China will "implement hydropower exploitation in the downstream of the Yarlung Zangbo River," and this was clearly put forward in the proposals for formulating the country's 14th Five-Year Plan (2021-25) and its long-term goals through 2035 made by the Central Committee of the Communist Party of China, Yan Zhiyong, chairman of the Power Construction Corp of China, or POWERCHINA, said at a conference on Thursday, according to an article on the WeChat account of the Central Committee of the Communist Youth League of China on Sunday.

"There is no parallel in history… it will be a historic opportunity for the Chinese hydropower industry," Yan told a conference to celebrate the 40th anniversary of the founding of the China Society for Hydropower Engineering.

According to the report, the mainstream of the Yarlung Zangbo River has the richest water resources in Southwest China's Tibet Autonomous Region, about 80 million kilowatt hours (kWh), while the 50-kilometer section of the Yarlung Zangbo Grand Canyon has 70 million kWh that could be developed with a 2,000-meter drop, which equals more than three Three Gorges power stations.

Tibet has about 200 million kWh of water resources, accounting for 30 percent of the total in China.

Yan said that the hydropower exploitation of the Yarlung Zangbo River downstream is more than a hydropower project. It is also meaningful for the environment, national security, living standards, energy and international cooperation.

According to Yan, the 60 million kWh hydropower exploitation at the downstream of the Yarlung Zangbo River could provide 300 billion kWh of clean, renewable and zero-carbon electricity annually. The project will play a significant role in realizing China's goal of reaching a carbon emissions peak before 2030 and carbon neutrality in 2060.

"It is a project for national security, including water resources and domestic security," the POWERCHINA chairman said, noting that the project will also smooth cooperation with South Asia.

The hydropower station could generate income of 20 billion yuan ($3 billion) annually for the Tibet Autonomous Region, he said.

POWERCHINA on October 16 signed a strategic cooperation agreement covering the 14th Five-Year Plan with the Tibet Autonomous Region and held meetings with the region's Party secretary Wu Yingjie and regional government chairman Qizhala, according to POWERCHINA's official website.

Lin Boqiang, director of the China Center for Energy Economics Research at Xiamen University, told the Global Times that with the construction experience of the Three Gorges Hydropower Station, the Baihetan Hydropower Station and other huge hydropower projects in which many world-class technological and planning problems were solved, China has developed mature and advanced operational capacities for complex issues in building hydropower stations such as technology standards and civilian resettlement and relocation.

The Three Gorges Hydropower Station project eventually relocated 1.4 million people, according to the Xinhua News Agency. In Southwest China's Sichuan and Yunnan provinces, a total of 89,021 people will be resettled to build the Baihetan Hydropower Station.

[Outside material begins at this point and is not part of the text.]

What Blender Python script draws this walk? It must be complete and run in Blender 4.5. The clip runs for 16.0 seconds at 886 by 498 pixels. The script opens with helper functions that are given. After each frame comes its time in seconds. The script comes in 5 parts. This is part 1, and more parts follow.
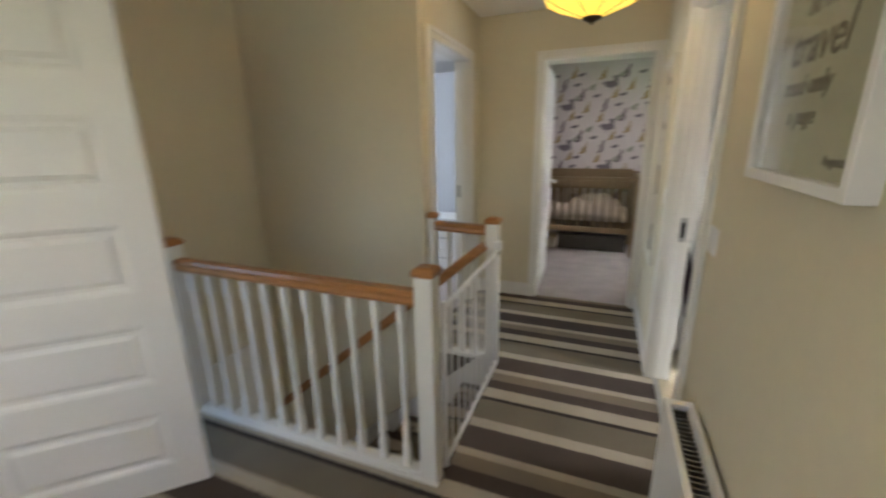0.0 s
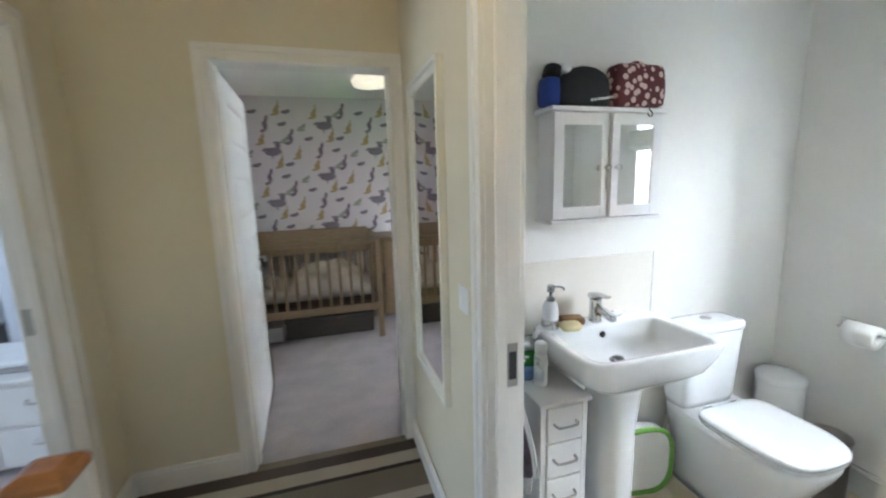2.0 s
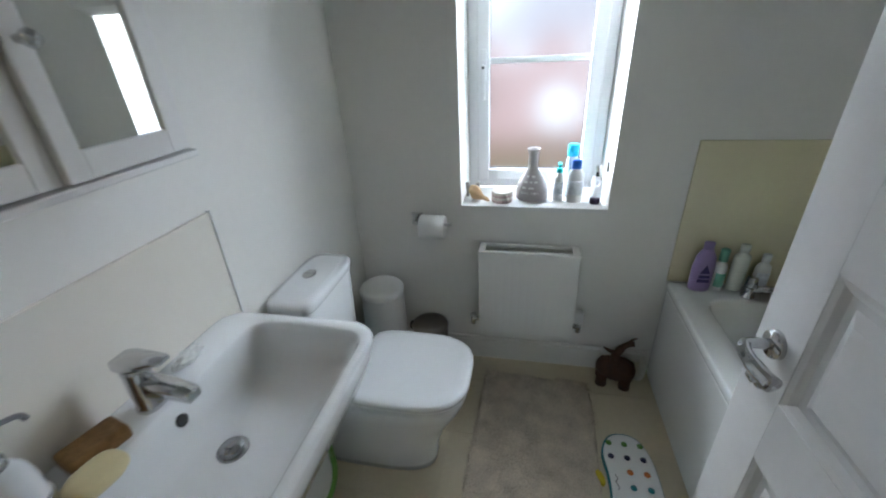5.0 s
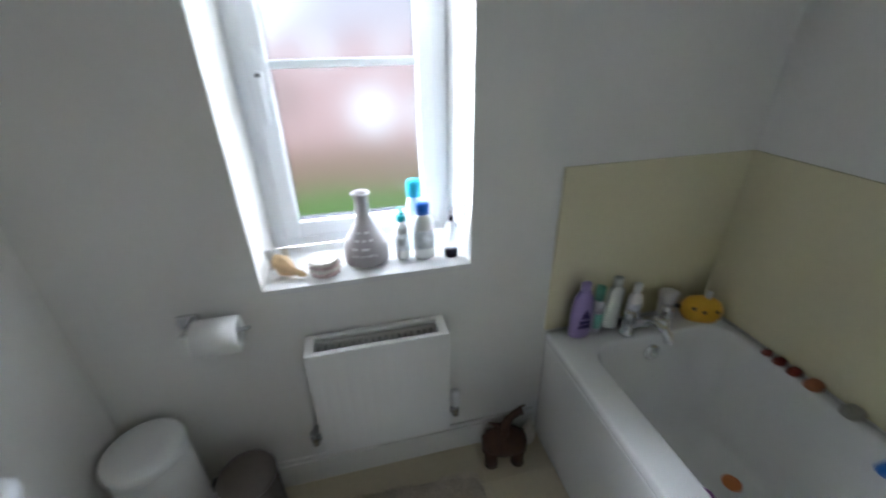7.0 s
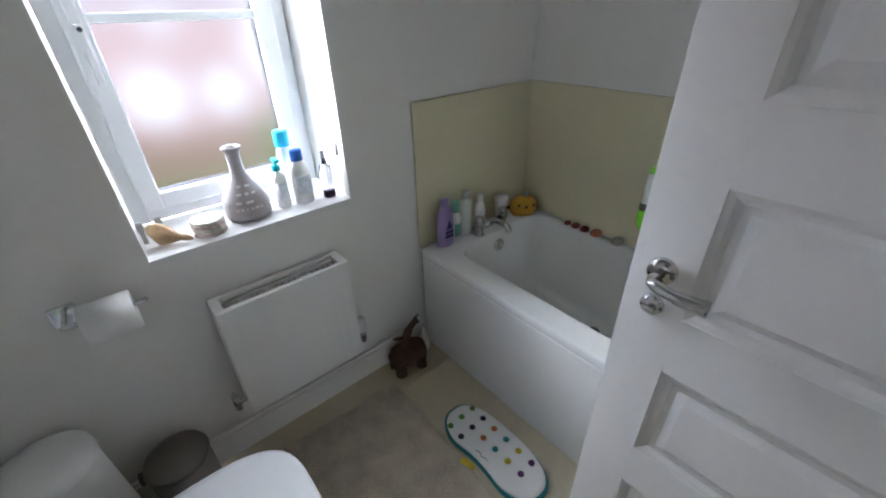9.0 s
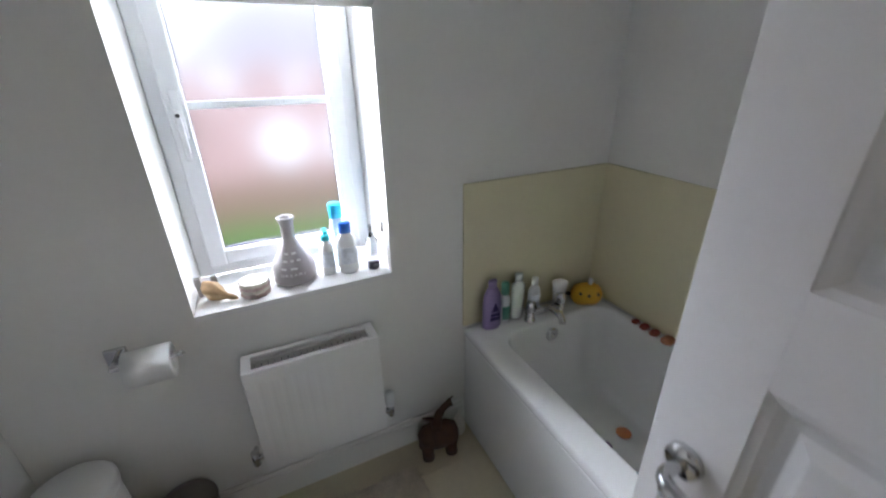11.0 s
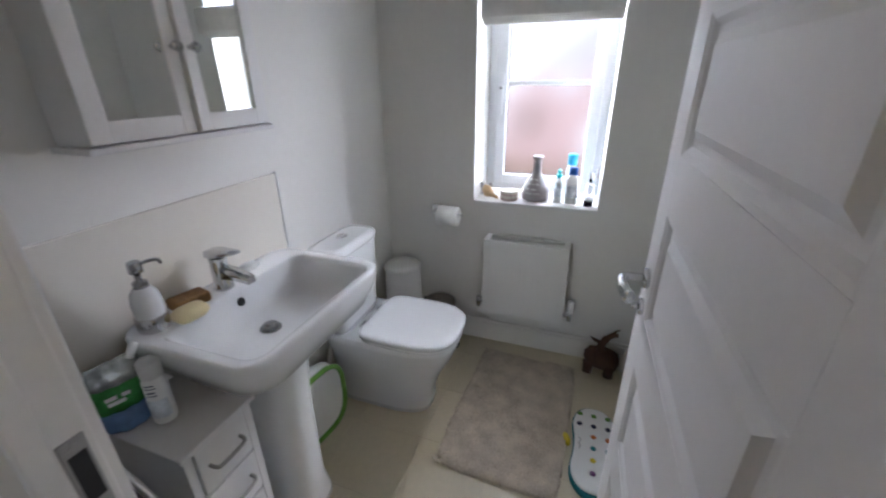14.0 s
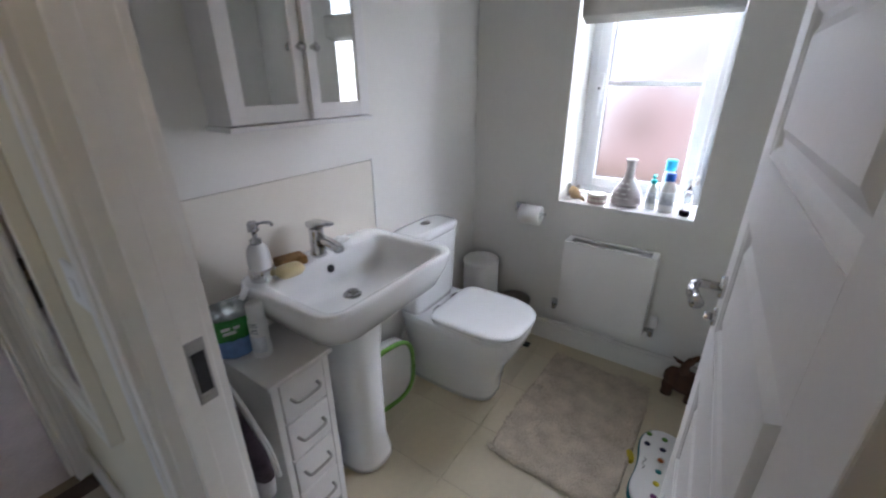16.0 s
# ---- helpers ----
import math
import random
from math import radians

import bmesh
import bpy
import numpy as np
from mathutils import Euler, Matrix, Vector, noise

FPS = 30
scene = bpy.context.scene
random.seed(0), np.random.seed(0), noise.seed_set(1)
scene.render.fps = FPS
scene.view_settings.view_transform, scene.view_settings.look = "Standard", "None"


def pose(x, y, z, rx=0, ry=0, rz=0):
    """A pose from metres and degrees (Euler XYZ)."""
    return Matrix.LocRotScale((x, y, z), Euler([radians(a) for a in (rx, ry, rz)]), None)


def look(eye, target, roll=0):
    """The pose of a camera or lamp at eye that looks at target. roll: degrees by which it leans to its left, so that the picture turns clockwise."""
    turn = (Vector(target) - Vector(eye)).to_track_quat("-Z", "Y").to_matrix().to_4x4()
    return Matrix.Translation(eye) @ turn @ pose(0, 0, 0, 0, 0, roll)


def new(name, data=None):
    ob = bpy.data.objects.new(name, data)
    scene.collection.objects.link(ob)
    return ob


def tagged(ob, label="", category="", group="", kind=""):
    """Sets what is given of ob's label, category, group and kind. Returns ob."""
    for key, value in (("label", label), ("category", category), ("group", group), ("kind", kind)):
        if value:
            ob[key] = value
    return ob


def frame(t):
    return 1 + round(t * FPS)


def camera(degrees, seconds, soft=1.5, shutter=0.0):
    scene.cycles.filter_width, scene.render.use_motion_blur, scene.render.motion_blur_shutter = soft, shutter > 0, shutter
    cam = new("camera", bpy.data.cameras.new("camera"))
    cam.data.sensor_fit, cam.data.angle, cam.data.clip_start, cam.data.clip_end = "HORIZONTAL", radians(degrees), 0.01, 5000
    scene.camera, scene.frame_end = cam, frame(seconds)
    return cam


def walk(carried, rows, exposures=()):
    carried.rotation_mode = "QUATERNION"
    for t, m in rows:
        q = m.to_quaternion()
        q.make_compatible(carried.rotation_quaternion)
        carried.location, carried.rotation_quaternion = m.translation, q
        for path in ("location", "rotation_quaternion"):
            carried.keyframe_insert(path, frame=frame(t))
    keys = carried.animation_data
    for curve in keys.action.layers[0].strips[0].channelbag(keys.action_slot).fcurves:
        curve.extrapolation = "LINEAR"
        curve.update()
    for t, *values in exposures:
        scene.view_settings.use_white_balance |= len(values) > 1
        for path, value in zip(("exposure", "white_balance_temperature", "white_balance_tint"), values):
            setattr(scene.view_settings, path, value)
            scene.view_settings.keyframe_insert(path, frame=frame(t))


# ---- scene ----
cam = camera(96.0, 16.0, soft=2.0, shutter=0.5)
PATH = [
    (0, (0.638, 0.522, 1.416), (-0.078, 2.311, 0.882), -1.0),
    (0.5, (0.596, 0.842, 1.43), (0.442, 2.77, 0.922), -1.0),
    (1, (0.553, 1.262, 1.473), (0.737, 3.217, 1.094), -1.3),
    (1.5, (0.573, 1.63, 1.46), (0.931, 3.57, 1.134), -1.5),
    (2, (0.573, 1.96, 1.45), (1.129, 3.851, 1.113), -1.6),
    (2.5, (0.587, 2.2, 1.476), (1.569, 3.888, 1.044), -2.0),
    (3, (0.743, 2.398, 1.449), (2.142, 3.727, 0.924), -2.2),
    (3.5, (0.866, 2.467, 1.479), (2.472, 3.518, 0.916), -2.3),
    (4, (0.969, 2.587, 1.473), (2.715, 3.271, 0.779), -2.5),
    (4.2, (1.007, 2.625, 1.459), (2.764, 3.221, 0.711), -3.0),
    (6.3, (1.554, 2.599, 1.449), (3.28, 2.769, 0.453), -1.1),
    (6.5, (1.615, 2.606, 1.46), (3.369, 2.674, 0.501), -0.8),
    (7, (1.789, 2.607, 1.439), (3.51, 2.205, 0.503), -1.1),
    (7.5, (1.802, 2.714, 1.447), (3.346, 1.887, 0.481), -1.0),
    (8, (1.692, 2.866, 1.416), (3.15, 1.898, 0.448), -1.4),
    (8.5, (1.658, 2.9, 1.4), (3.045, 1.877, 0.385), -1.5),
    (8.7, (1.637, 2.884, 1.384), (2.95, 1.792, 0.344), -1.6),
    (10.8, (1.583, 2.704, 1.457), (3.169, 1.847, 0.59), -1.4),
    (11, (1.614, 2.644, 1.473), (3.261, 1.871, 0.643), -1.1),
    (11.5, (1.639, 2.541, 1.475), (3.378, 1.939, 0.692), -0.4),
    (12, (1.483, 2.478, 1.487), (3.302, 2.152, 0.721), -0.3),
    (12.5, (1.297, 2.444, 1.497), (3.118, 2.482, 0.671), -0.3),
    (13, (1.098, 2.352, 1.418), (2.915, 2.669, 0.646), -0.7),
    (13.5, (0.944, 2.329, 1.398), (2.722, 2.775, 0.597), -1.0),
    (14, (0.873, 2.352, 1.413), (2.598, 2.984, 0.622), -0.7),
    (14.5, (0.852, 2.378, 1.433), (2.548, 3.142, 0.701), -0.5),
    (15, (0.842, 2.353, 1.437), (2.509, 3.197, 0.724), -0.6),
    (15.5, (0.859, 2.291, 1.417), (2.479, 3.194, 0.67), -0.6),
    (16, (0.831, 2.263, 1.395), (2.355, 3.3, 0.62), -0.3),
]
EXPOSURES = [(0.0, 2.25, 6600, 10), (1.0, 2.5, 6300, 9), (1.5, 2.45, 6100, 8), (2.0, 2.35, 5850, 7), (2.5, 2.1, 5750, 6), (3.0, 1.78, 5800, 6), (3.5, 1.5, 5720, 6), (4.0, 1.25, 5700, 5), (5.0, 1.03, 5800, 6), (8.0, 1.08, 5830, 11), (11.0, 1.12, 5960, 14), (16.0, 1.17, 5930, 16)]
walk(cam, [(t, look(eye, target, roll)) for t, eye, target, roll in PATH], EXPOSURES)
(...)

Lin stressed that hydropower projects on cross-border rivers cannot be developed without communication and cooperation between upstream and downstream countries. The hydropower development of the Yarlung Zangbo River will provide more opportunities for cooperation between China and South Asian countries, which can learn from the mode of the Lancang-Mekong cooperation mechanism, through dialogue and establishment of cooperation mechanisms to promote the comprehensive utilization and development of water resources.

Speculations about China planning to build a "super hydropower station" in Medog county, where the Yarlung Zangbo Grand Canyon is located, have circulated for years. Medog, with a population of about 14,000, was China's last county to be connected to the outside world with a highway.